We will be out of the office for a Broad Institute event from Dec 10th to Dec 11th 2019. We will be back to monitor the GATK forum on Dec 12th 2019. In the meantime we encourage you to help out other community members with their queries.
Thank you for your patience!
Problem with allele specific annotation AS_QualByDepth (AS_QD) during variant calling
Hi GATK team,
First a big thank you for all your hard work in developing the tool and supporting the users!
I am trying out the allelic specific(AS) annotations in version 3.6. While I have gotten a few other AS annotations to properly show up in my VCF, I am having trouble getting the AS_QualByDepth in particular.
For example, I tried to call variant on a few samples at a specific locus with a "T" homopolymer run. I first ran HaplotypeCaller in the GVCF mode for each sample:
java -jar GenomeAnalysisTK.jar\ -T HaplotypeCaller \ --emitRefConfidence GVCF -variant_index_type LINEAR -variant_index_parameter 128000 \ -R ref_fasta \ -I sample_$i \ -L chr1:10348759-10348801 \ -A AS_StrandOddsRatio -A AS_FisherStrand -A AS_QualByDepth \ -A AS_BaseQualityRankSumTest -A AS_ReadPosRankSumTest -A AS_MappingQualityRankSumTest -o sample_$i.gvcf
I then did GenotypeGVCFs on all the samples together:
java -jar GenomeAnalysisTK.jar\ -T GenotypeGVCFs \ -R ref_fasta \ -V gvcf_list \ -L chr1:10348759-10348801 \ -A AS_StrandOddsRatio -A AS_FisherStrand -A AS_QualByDepth \ -A AS_BaseQualityRankSumTest -A AS_ReadPosRankSumTest -A AS_MappingQualityRankSumTest -o out.vcf
In the final joint-called VCF header, the following AS annotations all showed up.
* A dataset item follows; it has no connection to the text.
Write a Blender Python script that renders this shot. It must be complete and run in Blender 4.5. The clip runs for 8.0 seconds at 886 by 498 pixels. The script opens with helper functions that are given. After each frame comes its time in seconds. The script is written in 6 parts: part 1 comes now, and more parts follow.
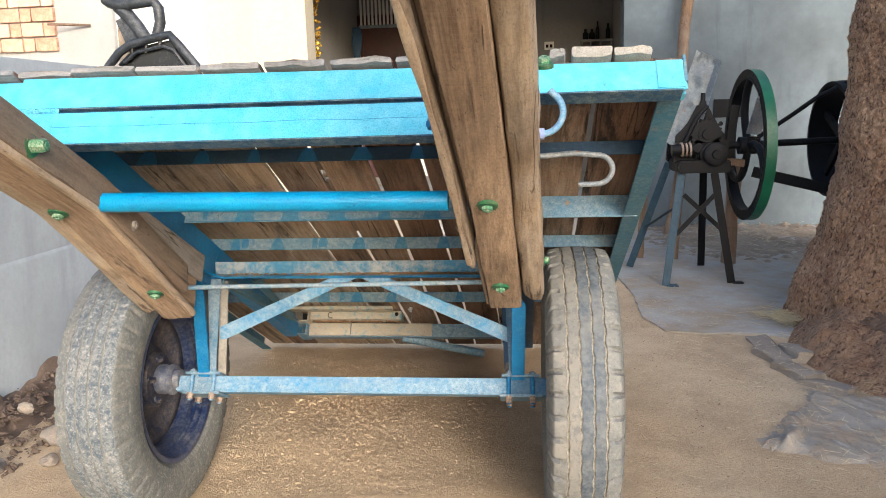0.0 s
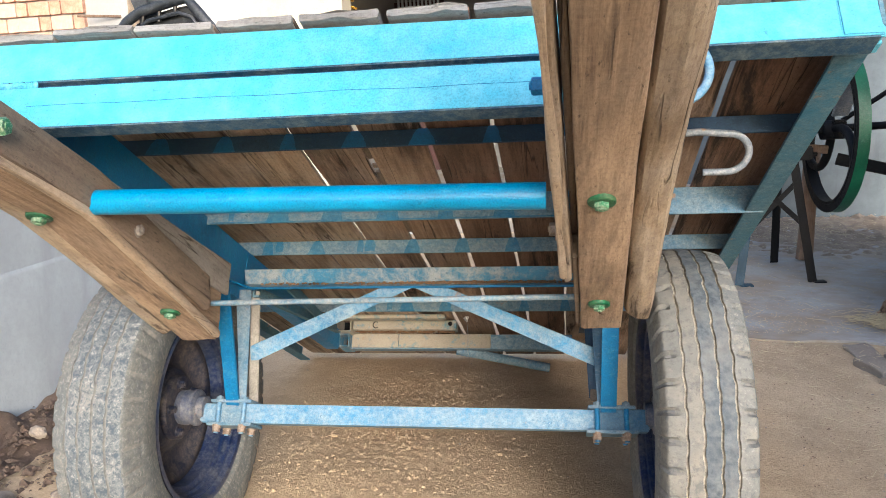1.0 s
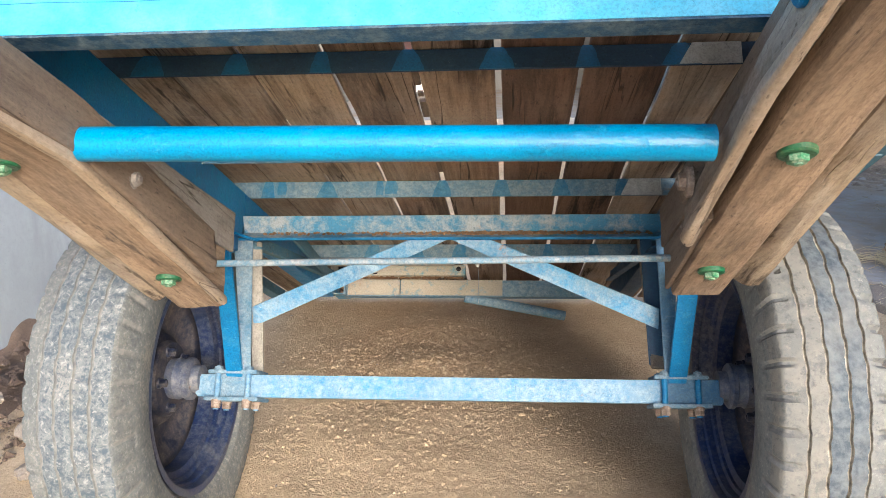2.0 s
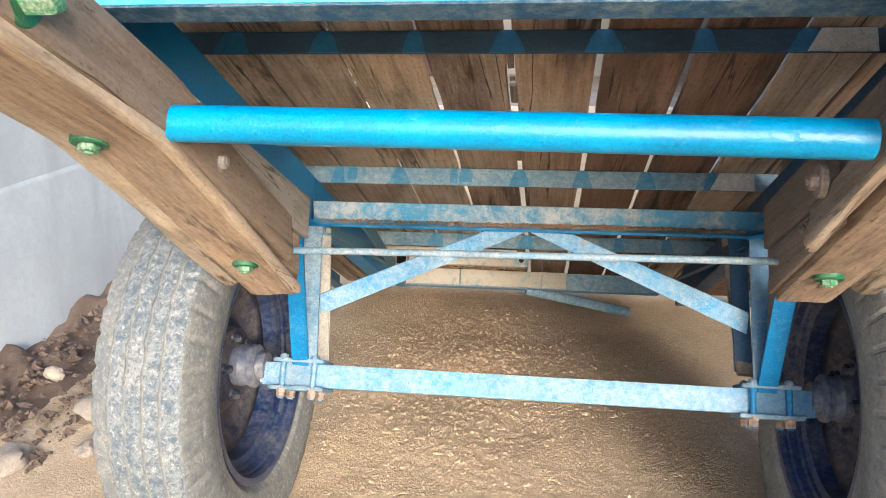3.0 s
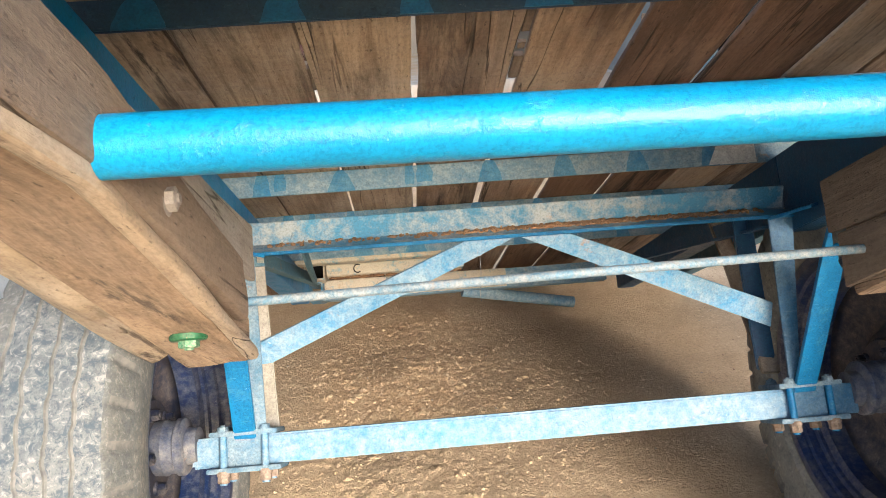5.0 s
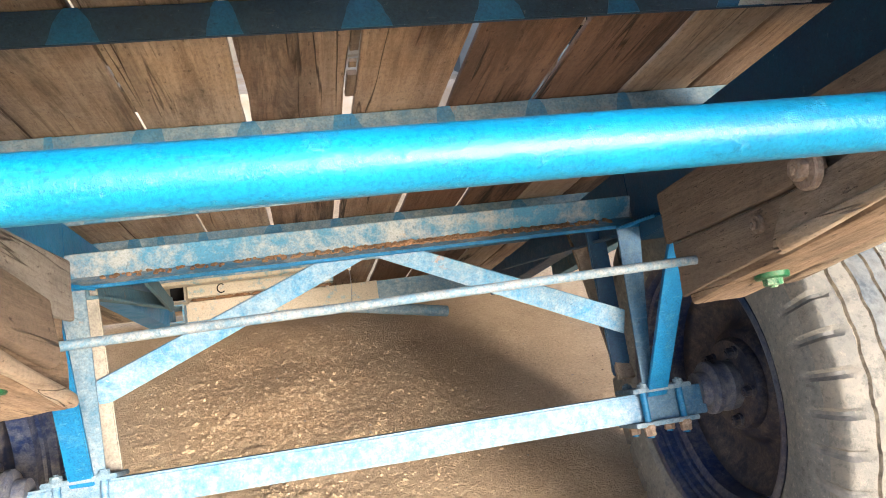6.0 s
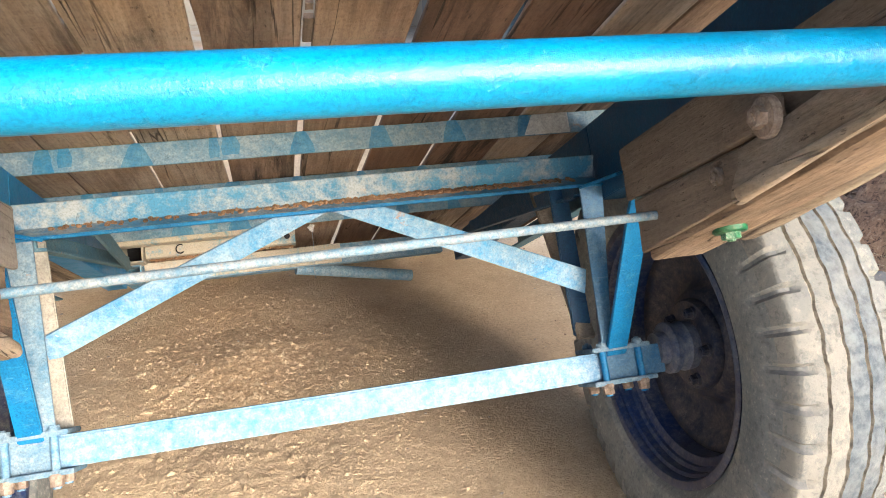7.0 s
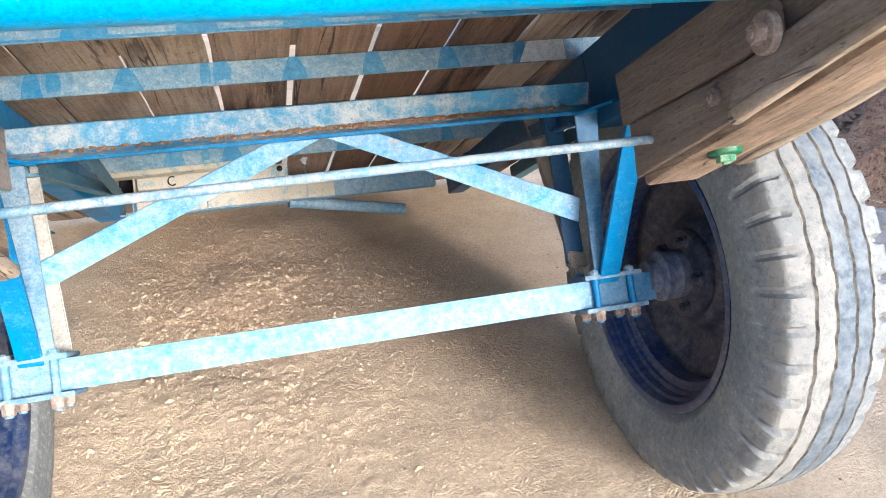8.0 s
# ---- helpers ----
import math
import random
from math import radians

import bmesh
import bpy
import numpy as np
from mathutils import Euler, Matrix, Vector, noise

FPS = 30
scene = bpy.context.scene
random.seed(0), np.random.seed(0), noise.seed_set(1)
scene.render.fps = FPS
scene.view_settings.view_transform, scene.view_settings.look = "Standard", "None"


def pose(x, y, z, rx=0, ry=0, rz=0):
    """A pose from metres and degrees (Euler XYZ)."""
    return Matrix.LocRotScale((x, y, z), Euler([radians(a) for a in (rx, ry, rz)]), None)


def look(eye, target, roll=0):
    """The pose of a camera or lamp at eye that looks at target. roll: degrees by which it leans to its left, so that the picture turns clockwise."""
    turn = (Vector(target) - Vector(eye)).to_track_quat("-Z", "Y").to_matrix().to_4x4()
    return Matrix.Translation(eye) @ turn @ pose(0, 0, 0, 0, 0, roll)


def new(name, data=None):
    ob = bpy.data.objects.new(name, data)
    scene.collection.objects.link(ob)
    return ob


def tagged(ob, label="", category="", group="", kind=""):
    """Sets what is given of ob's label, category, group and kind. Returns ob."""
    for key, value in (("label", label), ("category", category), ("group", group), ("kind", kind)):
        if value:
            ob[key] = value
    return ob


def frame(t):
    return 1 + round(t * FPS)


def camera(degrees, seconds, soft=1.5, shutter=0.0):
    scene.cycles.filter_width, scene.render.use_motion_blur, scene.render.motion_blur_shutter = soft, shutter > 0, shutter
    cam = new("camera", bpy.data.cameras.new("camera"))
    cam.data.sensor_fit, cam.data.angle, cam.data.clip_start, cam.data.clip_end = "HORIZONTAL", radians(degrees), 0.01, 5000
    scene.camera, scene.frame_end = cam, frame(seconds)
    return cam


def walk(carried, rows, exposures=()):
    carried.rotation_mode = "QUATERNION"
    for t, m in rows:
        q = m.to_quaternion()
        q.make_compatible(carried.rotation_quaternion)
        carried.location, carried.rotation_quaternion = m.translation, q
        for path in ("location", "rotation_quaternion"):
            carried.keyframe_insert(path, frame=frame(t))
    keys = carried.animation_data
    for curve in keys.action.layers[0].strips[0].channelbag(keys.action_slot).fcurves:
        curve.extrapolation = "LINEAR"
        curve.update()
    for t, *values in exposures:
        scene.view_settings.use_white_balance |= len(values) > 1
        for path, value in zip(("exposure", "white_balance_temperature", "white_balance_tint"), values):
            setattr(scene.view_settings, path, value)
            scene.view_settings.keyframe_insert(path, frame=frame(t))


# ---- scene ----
cam = camera(60.9, 8.0, 0.5)
PATH = [
    (0, (0.494, -2.077, 1.161), (0.278, -0.12, 0.808), -1.7),
    (0.3, (0.477, -1.989, 1.069), (0.359, -0.025, 0.714), -0.4),
    (0.5, (0.428, -1.893, 1.119), (0.284, 0.066, 0.742), -1.2),
    (0.7, (0.409, -1.797, 1.108), (0.182, 0.162, 0.775), -2.6),
    (1, (0.365, -1.715, 1.124), (0.056, 0.227, 0.758), -2.6),
    (1.2, (0.327, -1.664, 1.118), (-0.007, 0.264, 0.702), -2.2),
    (2.3, (0.091, -1.394, 1.127), (-0.049, 0.514, 0.544), -1.4),
    (2.5, (0.09, -1.38, 1.133), (-0.098, 0.525, 0.553), -1.8),
    (2.8, (0.063, -1.373, 1.111), (-0.166, 0.534, 0.553), -0.9),
    (3, (0.038, -1.383, 1.115), (-0.238, 0.504, 0.512), -0.6),
    (3.2, (0.007, -1.367, 1.086), (-0.272, 0.525, 0.503), 0.2),
    (3.5, (-0.025, -1.3, 1.078), (-0.265, 0.602, 0.51), 1.6),
    (3.7, (-0.049, -1.228, 1.085), (-0.205, 0.705, 0.597), 1.6),
    (4, (-0.066, -1.155, 1.114), (-0.162, 0.785, 0.638), -1.0),
    (4.2, (-0.097, -1.127, 1.112), (-0.152, 0.818, 0.649), -1.1),
    (5.3, (-0.201, -1.067, 1.078), (-0.03, 0.786, 0.345), -4.1),
    (5.5, (-0.171, -1.062, 1.085), (0.06, 0.778, 0.335), -4.3),
    (5.7, (-0.155, -1.062, 1.087), (0.15, 0.791, 0.397), -4.2),
    (6, (-0.121, -1.046, 1.096), (0.262, 0.8, 0.429), -2.6),
    (6.2, (-0.108, -1.05, 1.087), (0.314, 0.798, 0.445), -2.0),
    (6.5, (-0.102, -1.038, 1.092), (0.345, 0.797, 0.434), -1.7),
    (7, (-0.109, -1.044, 1.066), (0.346, 0.754, 0.33), -1.1),
    (7.5, (-0.112, -1.055, 1.045), (0.352, 0.683, 0.169), -0.8),
    (8, (-0.117, -1.055, 1.047), (0.342, 0.681, 0.166), -0.8),
]
EXPOSURES = [(0, 1.57, 6400, 11), (0.5, 1.58, 6150, 11), (1, 1.6, 6200, 11), (2.5, 1.92, 6050, 11), (3, 2.03, 6150, 11), (3.5, 2.12, 6150, 11), (4, 1.75, 6400, 11), (4.2, 1.75, 6400, 11), (5.5, 2.24, 6600, 12), (6, 2.3, 6600, 13), (6.5, 2.24, 6600, 12), (7, 2.25, 6400, 11), (7.5, 2.38, 5550, 11), (8, 2.43, 5500, 11)]
walk(cam, [(t, look(eye, target, roll)) for t, eye, target, roll in PATH], EXPOSURES)

# ---- light ----
world = bpy.data.worlds.new("sky")
scene.world = world
world.use_nodes = True
wn = world.node_tree
sky = wn.nodes.new("ShaderNodeTexSky")
sky.sky_type, sky.sun_disc = 'NISHITA', False
SUN_EL, SUN_AZ = 20.0, 158.0
sky.sun_elevation, sky.sun_rotation = radians(SUN_EL), radians(SUN_AZ)
sky.dust_density = 3.0
wn.links.new(sky.outputs[0], wn.nodes["Background"].inputs[0])
wn.nodes["Background"].inputs[1].default_value = 0.15
sun_data = bpy.data.lights.new("sun", 'SUN')
sun_data.energy, sun_data.angle, sun_data.color = 1.05, radians(20), (1.0, 0.96, 0.92)
sun = new("sun", sun_data)
az, el = radians(SUN_AZ), radians(SUN_EL)
sun_way = Vector((math.sin(az) * math.cos(el), math.cos(az) * math.cos(el), math.sin(el)))
sun.matrix_world = look(sun_way * 20, (0, 0, 0))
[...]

##INFO=<ID=AS_BaseQRankSum,Number=A,Type=Float,Description="allele specific Z-score from Wilcoxon rank sum test of each Alt Vs. Ref base qualities"> ##INFO=<ID=AS_FS,Number=A,Type=Float,Description="allele specific phred-scaled p-value using Fisher's exact test to detect strand bias of each alt allele"> ##INFO=<ID=AS_MQRankSum,Number=A,Type=Float,Description="Allele-specific Mapping Quality Rank Sum"> ##INFO=<ID=AS_QD,Number=1,Type=Float,Description="Allele-specific Variant Confidence/Quality by Depth"> ##INFO=<ID=AS_RAW_BaseQRankSum,Number=1,Type=String,Description="raw data for allele specific rank sum test of base qualities"> ##INFO=<ID=AS_RAW_MQRankSum,Number=1,Type=String,Description="Allele-specific raw data for Mapping Quality Rank Sum"> ##INFO=<ID=AS_RAW_ReadPosRankSum,Number=1,Type=String,Description="allele specific raw data for rank sum test of read position bias"> ##INFO=<ID=AS_ReadPosRankSum,Number=A,Type=Float,Description="allele specific Z-score from Wilcoxon rank sum test of each Alt vs. Ref read position bias"> ##INFO=<ID=AS_SB_TABLE,Number=1,Type=String,Description="Allele-specific forward/reverse read counts for strand bias tests"> ##INFO=<ID=AS_SOR,Number=A,Type=Float,Description="Allele specific strand Odds Ratio of 2x|Alts| contingency table to detect allele specific strand bias">
However, in the INFO column, I only got the other AS annotations but not AS_QD.
chr1 10348779 . AT A,ATT 981.29 . AC=4,2;AF=0.333,0.167;AN=12;AS_BaseQRankSum=-1.087,-2.521;AS_FS=3.986,7.378;AS_MQRankSum=-1.130,-2.349;AS_ReadPosRankSum=-1.192,-1.396;AS_SOR=0.415,0.254;BaseQRankSum=-6.350e-01;ClippingRankSum=0.00;DP=627;ExcessHet=14.6052;FS=6.378;MLEAC=4,2;MLEAF=0.333,0.167;MQ=59.95;MQRankSum=0.00;QD=1.94;ReadPosRankSum=-1.050e-01;SOR=0.352 GT:AD:DP:GQ:PL 0/1:44,9,7:63:81:81,0,1033,93,844,1165 0/1:71,11,8:99:47:47,0,1659,110,1414,1803 0/1:54,15,7:81:99:205,0,1239,280,1087,1635 0/1:69,25,12:106:99:311,0,1603,336,1306,2058 0/2:55,11,22:94:99:291,233,1636,0,943,1294 0/2:61,11,14:91:14:92,14,1473,0,1071,1468
I also checked the individual sample gVCFs. Similarly, there is AS_QD in the header but not in the INFO column. I wondering if this might be a bug or I am doing something wrong.
Another curious thing I noticed is that in the VCF header, the other AS annotations all have "Number=A" but AS_QD has "Number=1". Don't know if this might be causing some problem.